Sri Lanka has successes worth celebrating
The SLDU notes that in 2017, growth is expected to reach 4.6 percent and increase marginally over 5.0 percent, driven by private consumption and investment. Van Doorn, one of the authors of the report, said that the external sector was poised to benefit from the reinstatement of GSP+ preferential access to the European Union but that this window would not remain open indefinitely and that the government would have to move quickly to take advantage of it.
He also noted that expenditure control and the impact of VAT had actually helped create a primary fiscal surplus, contributing to a projected narrowing of the fiscal deficit to 5.1 percent of GDP. Further revenue-increasing policy measures along with improved tax administration would help increase revenues and reduce the deficit to 3.5 of GDP by 2020. Sustained primary surpluses would put debt on a decisive downward path, even with growth shocks.
Van Doorn also noted that gross official reserves reached a 32-month high from relatively low levels and that the Port City project had drawn a significant amount of FDI.
Addressing the gathering, the Deputy Minister highlighted the advances presented in the latest edition of the Household Income and Expenditure Survey, which revealed that households mean real income at the household level had increased by 18 percent in the last three years, as opposed to five percent in the three years before.
The reform agenda is progressing, albeit at a slower rate
As outlined in Vision 2025, the current government is pursuing an ambitious and comprehensive reform agenda. With the budget looming, Tittawella said that state-owned enterprises (SOEs) would receive increased attention and expressed his hope that the public enterprise reform effort launched by the government would gain more teeth in coming years. Various reforms were also underway to boost the SME sector, with practical measures designed to break a culture of government handouts and instead boost the resilience of small and medium-sized businesses.
The Deputy Minister acknowledged the urgency of managing fiscal risks and reforming trade laws not just to facilitate imports but also exports, adding that trade reforms were critical to ensuring Sri Lanka increased its share of global trade. Pointing out that exports had dropped from 33 percent of GDP to 13 percent of GDP, de Silva said: “For a small country, that is the wrong direction. To make a non-tradable, debt-fuelled, infrastructure-led growth model, into an investment-led, tradable, export-led model is not that easy, but we understand that trade reforms are at the very bottom of this.”

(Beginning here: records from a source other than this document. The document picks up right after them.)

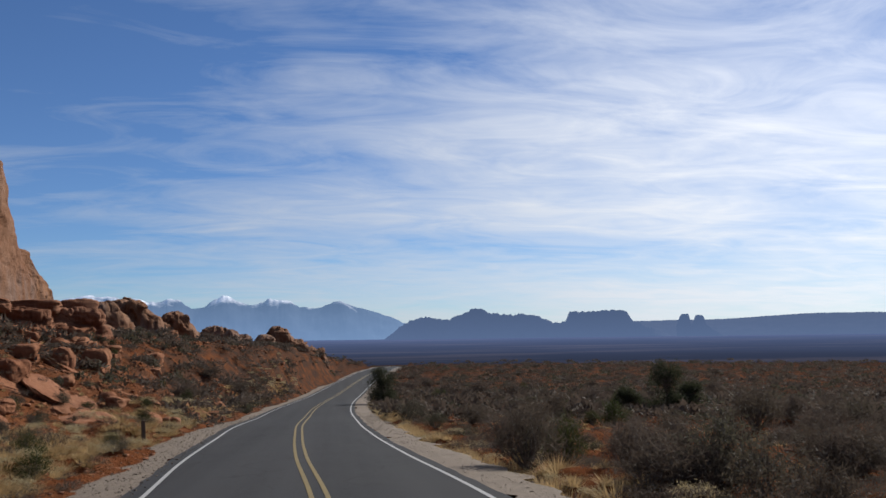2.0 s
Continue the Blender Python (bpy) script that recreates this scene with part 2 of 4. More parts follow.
def soil_material():
    m, n = material("red_desert_soil")
    at = n.add("ShaderNodeNewGeometry").outputs["Position"]
    patches, fine = n.noise(at, 0.35, 6.0, 0.6), n.noise(at, 5.0, 8.0, 0.7)
    color = n.mix(n.ramp(patches, 0.35, 0.65), (0.0953, 0.0324, 0.0136, 1), (0.123, 0.0486, 0.0231, 1))
    color = n.mix(n.math("MULTIPLY", n.ramp(fine, 0.5, 0.72), 0.6), color, (0.0821, 0.031, 0.0149, 1))
    crumbs = n.noise(at, 14.0, 6.0, 0.75)
    color = n.mix(n.math("MULTIPLY", n.ramp(crumbs, 0.56, 0.7), 0.7), color, (0.156, 0.0774, 0.042, 1))
    color = n.mix(n.math("MULTIPLY", n.ramp(n.noise(at, 0.9, 6.0, 0.7), 0.54, 0.66), 0.55), color, (0.129, 0.0605, 0.0306, 1))
    # beyond the bench lies valley scrub, its grey-violet haze painted in colour and glow
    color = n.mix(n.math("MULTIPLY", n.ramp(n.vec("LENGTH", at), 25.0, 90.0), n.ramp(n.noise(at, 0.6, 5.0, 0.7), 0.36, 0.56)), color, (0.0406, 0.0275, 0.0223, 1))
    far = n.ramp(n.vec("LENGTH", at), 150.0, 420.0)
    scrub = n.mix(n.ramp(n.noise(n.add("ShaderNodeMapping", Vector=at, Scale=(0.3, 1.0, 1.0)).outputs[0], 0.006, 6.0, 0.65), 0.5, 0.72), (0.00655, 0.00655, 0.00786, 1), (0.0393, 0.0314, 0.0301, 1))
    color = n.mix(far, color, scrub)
    shader = n.add("ShaderNodeBsdfPrincipled", **{"Base Color": color, "Roughness": 0.95, "Specular IOR Level": 0.0, "Normal": n.add("ShaderNodeBump", Strength=1.0, Distance=0.16, Height=n.math("ADD", fine, n.math("MULTIPLY", n.noise(at, 1.6, 6.0, 0.65), 1.5)))})
    # blue haze of miles of air, put in as emission growing with distance
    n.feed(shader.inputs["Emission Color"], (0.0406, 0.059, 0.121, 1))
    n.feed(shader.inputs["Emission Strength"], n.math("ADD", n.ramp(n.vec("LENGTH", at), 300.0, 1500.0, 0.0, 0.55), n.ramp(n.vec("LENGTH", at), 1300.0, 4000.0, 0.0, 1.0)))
    n.add("ShaderNodeOutputMaterial", Surface=shader.outputs[0])
    return m


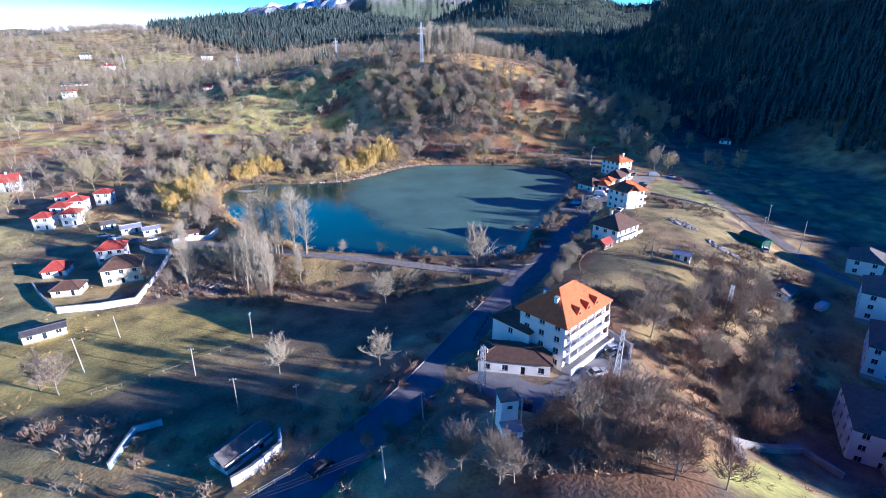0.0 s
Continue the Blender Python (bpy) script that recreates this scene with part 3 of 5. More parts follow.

Proposals around debt and liability management were being discussed at the highest levels, Deputy Minister de Silva assured the audience, explaining that the government appreciated that this was an acute problem. In fact a liability management mechanism was scheduled to be implemented shortly. As part of the effort, the State was encouraging greater FDIs, reducing borrowing and setting up a national Public-Private Partnership agency.
The Deputy Minister also made a point of noting that disaster risk management needed to be mainstreamed. With incidences of extreme weather seeming to increase in frequency and severity, this was more critical than ever and if not addressed could undermine Sri Lanka’s economic growth to a worrying extent.